Copy all of the material exactly. Pictures are not to appear in the copy.

:: PROVIDED DATA ::
==============================

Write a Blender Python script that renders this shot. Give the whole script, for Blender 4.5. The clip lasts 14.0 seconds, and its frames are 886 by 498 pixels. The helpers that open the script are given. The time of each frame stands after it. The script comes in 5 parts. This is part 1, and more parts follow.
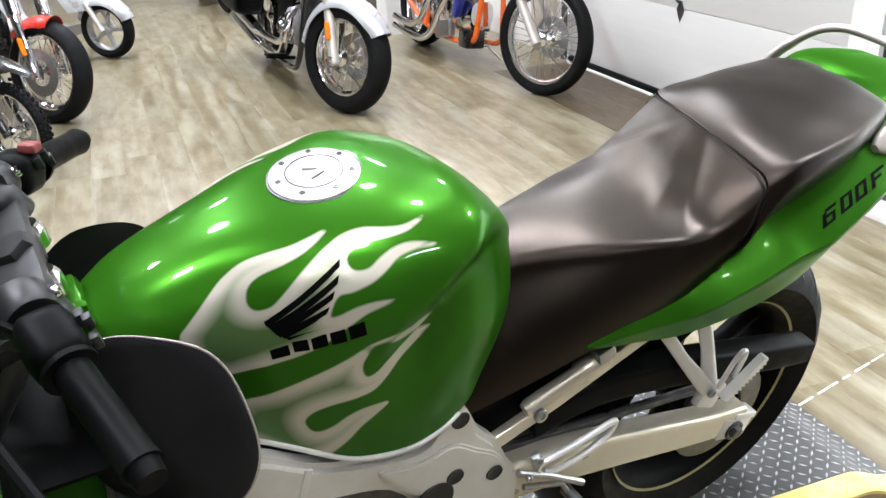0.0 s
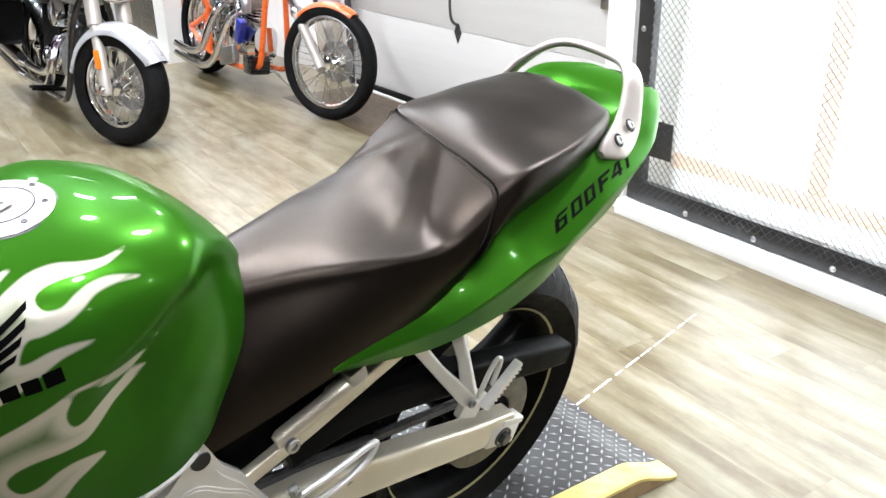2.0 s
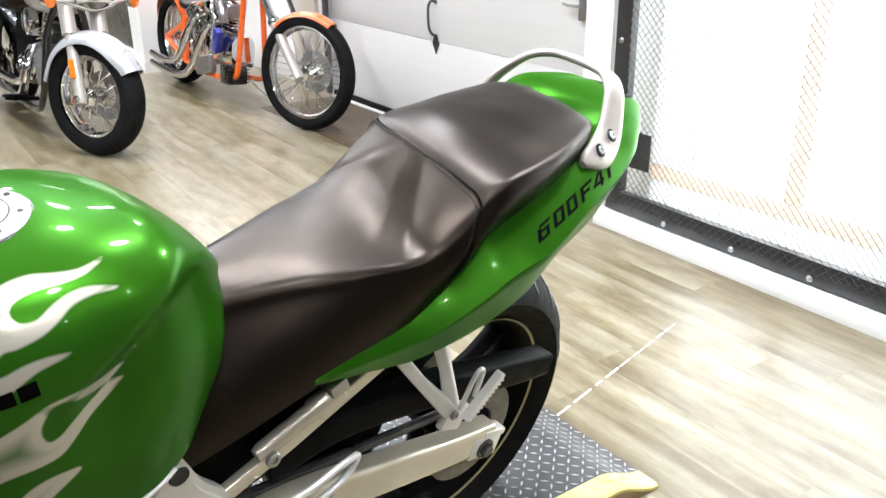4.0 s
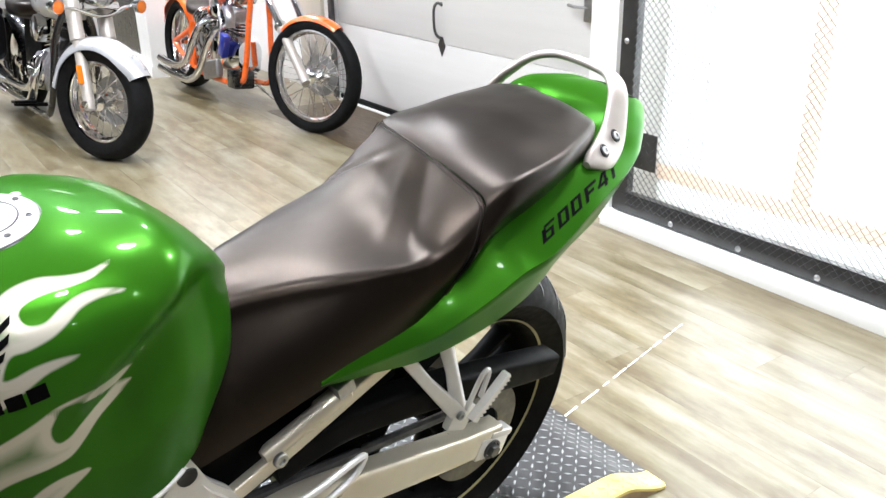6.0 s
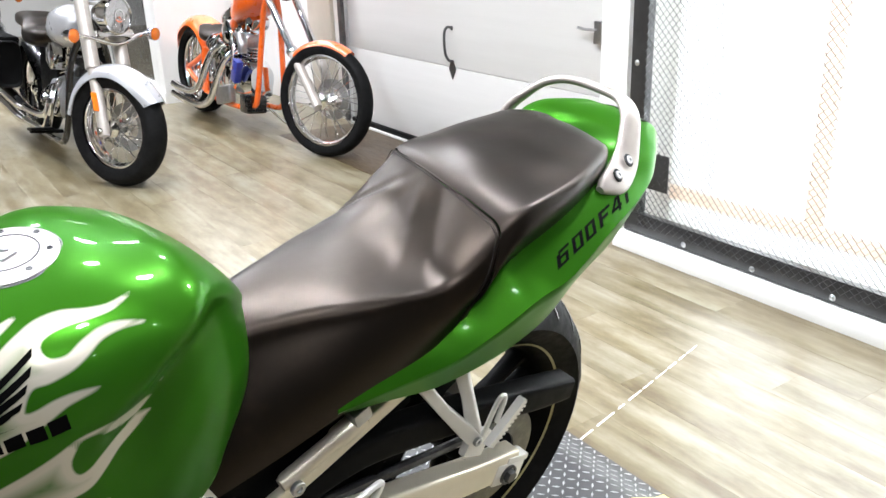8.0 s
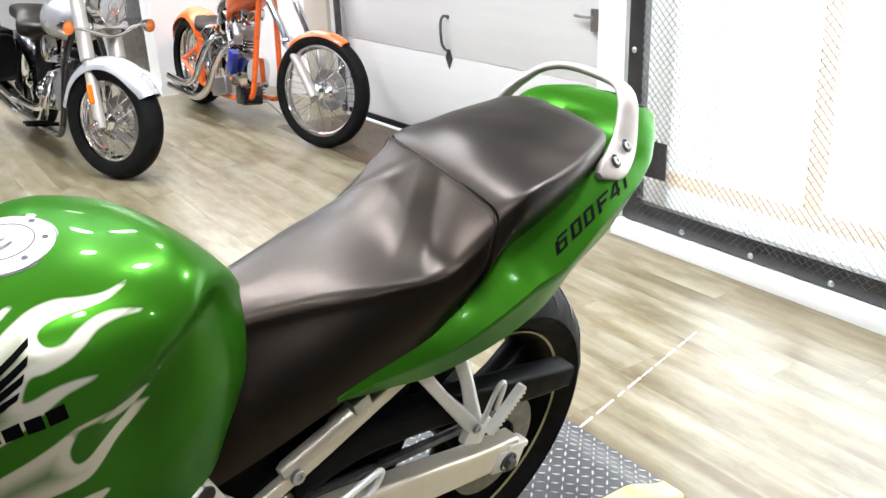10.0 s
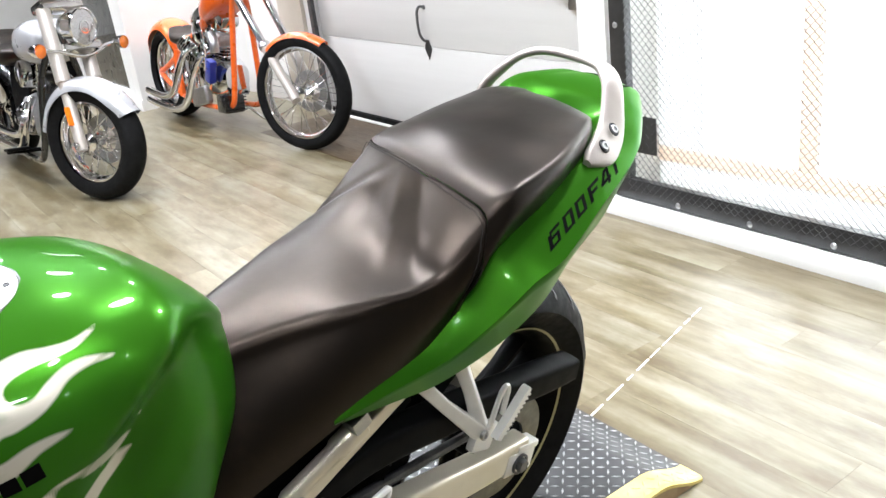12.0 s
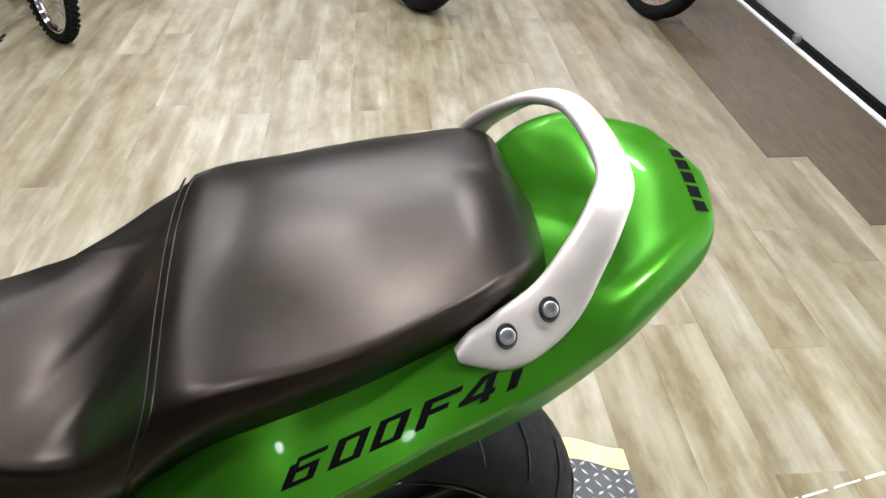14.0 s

==============================

:: WRITTEN RESPONSE ::
Write a Blender Python script that renders this shot. Give the whole script, for Blender 4.5. The clip lasts 14.0 seconds, and its frames are 886 by 498 pixels. The helpers that open the script are given. The time of each frame stands after it. The script comes in 5 parts. This is part 1, and more parts follow.
0.0 s
2.0 s
4.0 s
6.0 s
8.0 s
10.0 s
12.0 s
14.0 s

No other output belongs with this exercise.